With housing costs in Ulster County skyrocketing beyond the ability of many residents to pay, planners at both the county and municipal level are looking for ways to incentivize new residential developments geared toward providing “workforce housing” rather than milking unaffordable market rates. So it was that a thriving New Paltz-based entrepreneur found a receptive audience in the Gardiner Town Board when he approached them on August 13 with a proposal — still in its preliminary stages — to renovate and expand a former restaurant building to increase the supply of affordable housing units in that town. The catch: The mixed-use project won’t fly financially unless the town is willing to extend its downtown sewer lines half a mile to Ireland Corners, where Route 44/55 crosses Route 208.
The Ireland Corners hamlet contains Gardiner’s only gas station, Chestnut Mobil, which includes the Chestnut Market convenience store. Next door, on the corner at 600 Route 208, is the ten-room 1865 building that was originally a hotel and long operated as the bar and restaurant known as Benson’s. Its most recent iteration, called the Gold Fox, rebranded unsuccessfully as a pizzeria and has been closed since at least 2019. Both buildings are now owned by Mickey Jamal, who since 1981 has expanded his Chestnut Mobil gas station/convenience store in New Paltz into CPD Energy/Chestnut Markets, a mini-empire of some 70 such businesses spanning New York, New Jersey and Connecticut.
With hearty endorsement by the local sustainable development group Ulster Strong, Jamal is proposing both to renovate the old Benson’s restaurant building, raising it up to include a full third story, and to build an extension from the western end of the Chestnut Market building. Together, the two structures are envisioned as housing “as many as 40 workforce apartments,” according to a blog post by Jamal on the Ulster Strong website (www.ulsterstrong.com/blog/new-housing-needed-a-proposal-for-gardiner). Under this plan, the ground floor of 600 Route 208 would once more be leased out to a restaurant business.
“In addition to sprucing up a corner that serves as a gateway to the hamlet of Gardiner and creating additional business opportunities, this approach to developing the corner could provide affordable housing opportunities for 15 individuals or families who work in town and want to be able to live among the community they serve,” Jamal writes in his letter published on the blog. Though HV1 has not yet been able to obtain confirmation, these numbers suggest that about one-third of the apartment complex is planned to consist of workforce housing, the remainder presumably to be rented at prevailing market rates.
Mickey Jamal, his son Sharif and Ulster Strong representative Dan Ahouse brought their proposal before the town board in a bid to test the waters; no application for the project has yet been submitted to the planning board.

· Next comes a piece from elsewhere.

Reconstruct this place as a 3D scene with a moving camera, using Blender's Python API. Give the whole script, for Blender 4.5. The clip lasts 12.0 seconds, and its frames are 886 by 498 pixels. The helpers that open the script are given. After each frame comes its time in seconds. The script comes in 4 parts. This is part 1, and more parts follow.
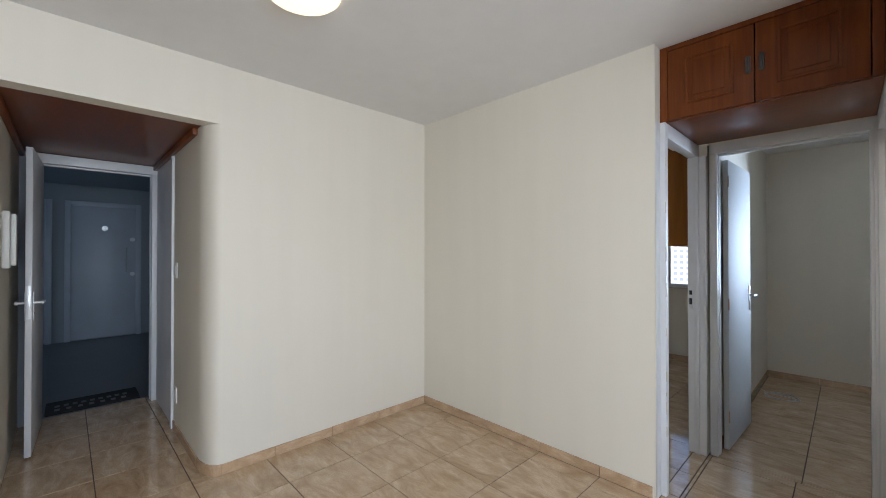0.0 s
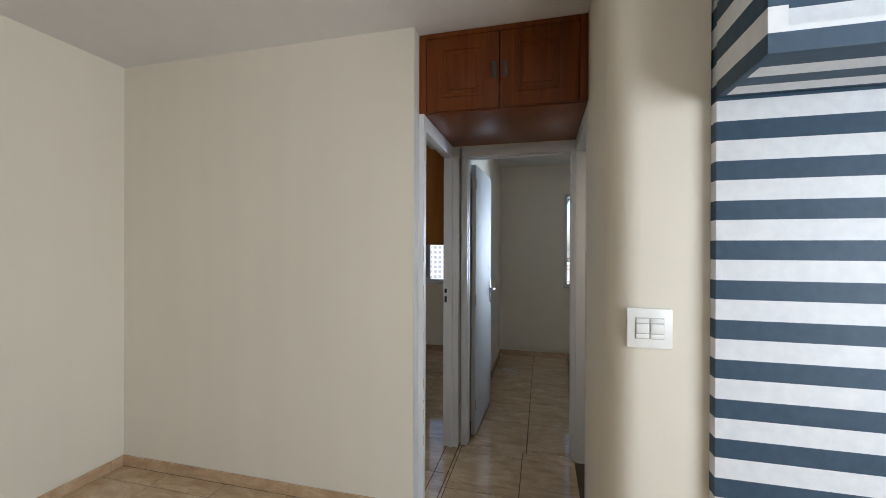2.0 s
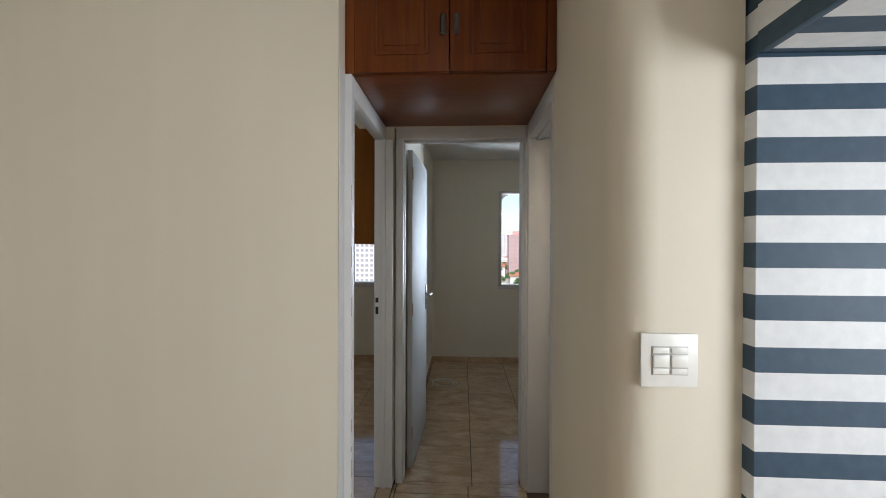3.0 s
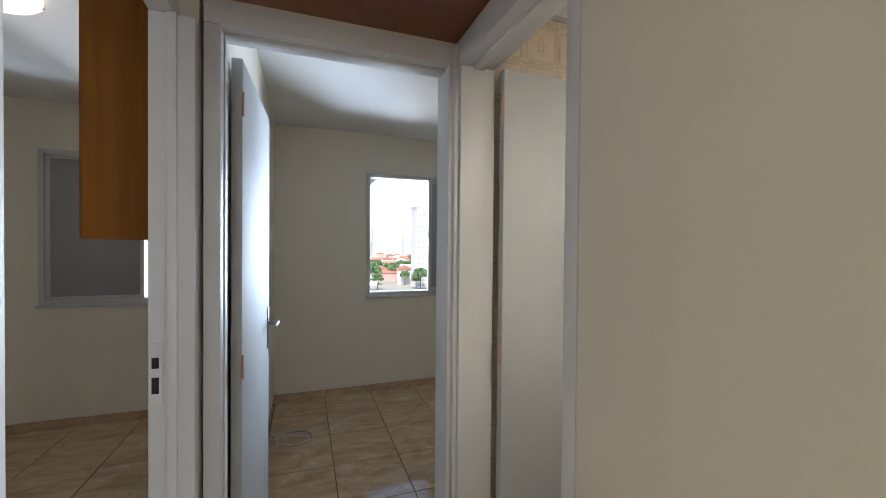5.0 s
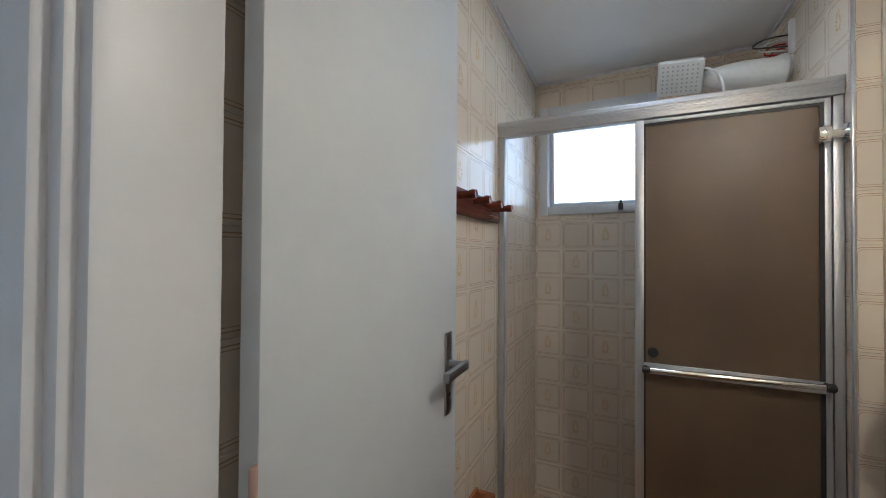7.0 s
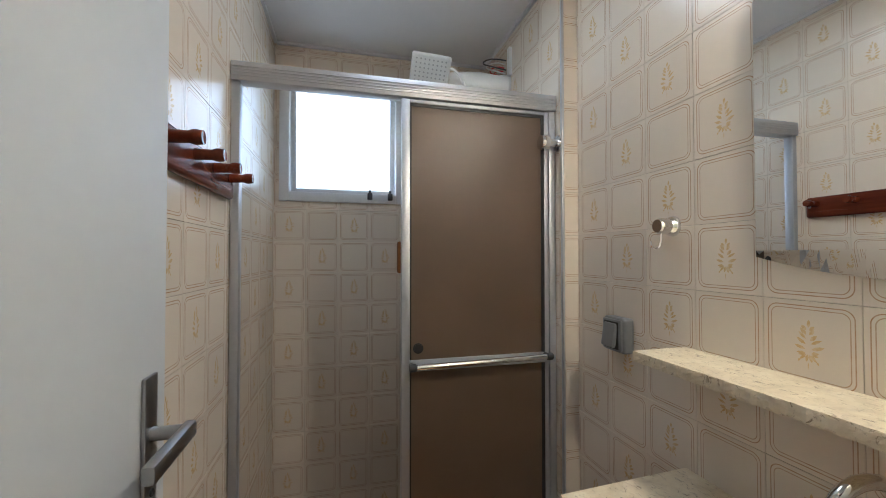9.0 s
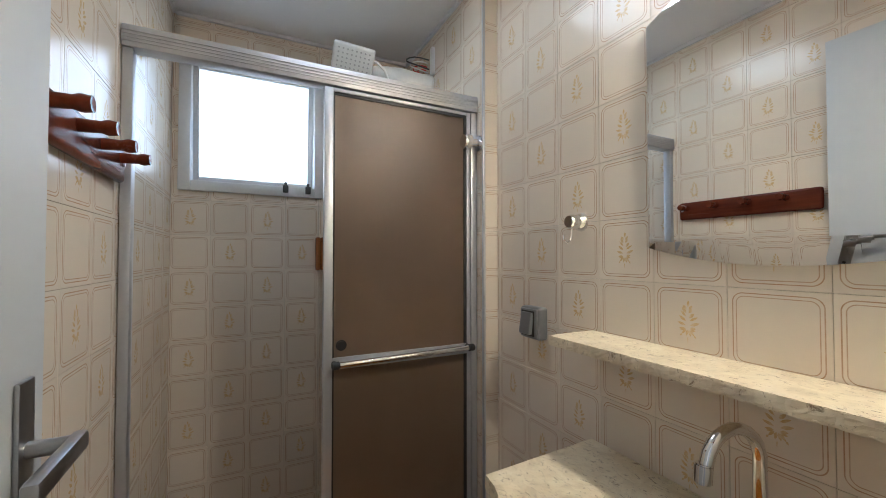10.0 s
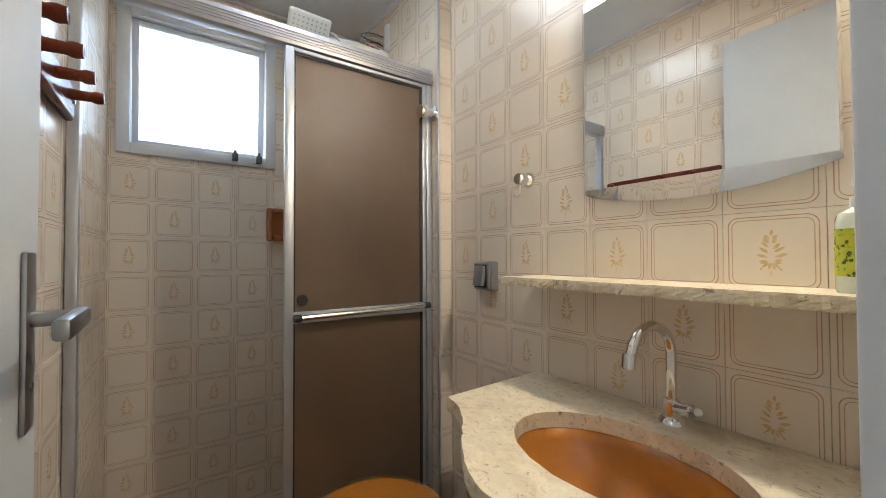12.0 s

Ahouse spoke about the current crisis in housing affordability and pitched the concept as an approach that would “address that challenge by bringing more residential units on the market.” He said that the developers had already broached their idea to Gardiner’s Climate Smart Committee, the Ulster County Planning Board and representative Pat Ryan’s office, and now needed to know if there is “appetite on the part of the board” to commit to providing wastewater infrastructure, since the lot is not large enough to accommodate both an expanded septic field and a new building extension.
Town board members showed interest, but noted that the existing downtown sewer district is already operating at capacity, with 176 current users. Any costs to improve the system that cannot be financed with grants would need to be absorbed by residents of the district, rather than spread among the entire town’s taxpayers, supervisor Marybeth Majestic explained. “The first thing is to get a better idea from our engineer,” she advised.
However, as board member Warren Wiegand pointed out, Gardiner has already been ordered by the New York State Department of Environmental Conservation to expand the overstressed existing infrastructure. Intermediate steps, including an inflow and infiltration study and construction to plug leaks in the system, have already been undertaken. “When it rains, you guys go over capacity,” he said. “It’s a huge problem, but you’ve got to take that first bite. Start your application — that’ll get people’s attention.”
“We know, whether it’s now or in five years, we’re going to have to expand,” said board member Franco Carucci. He recommended that Jamal “Give us different variants that you’re thinking about.”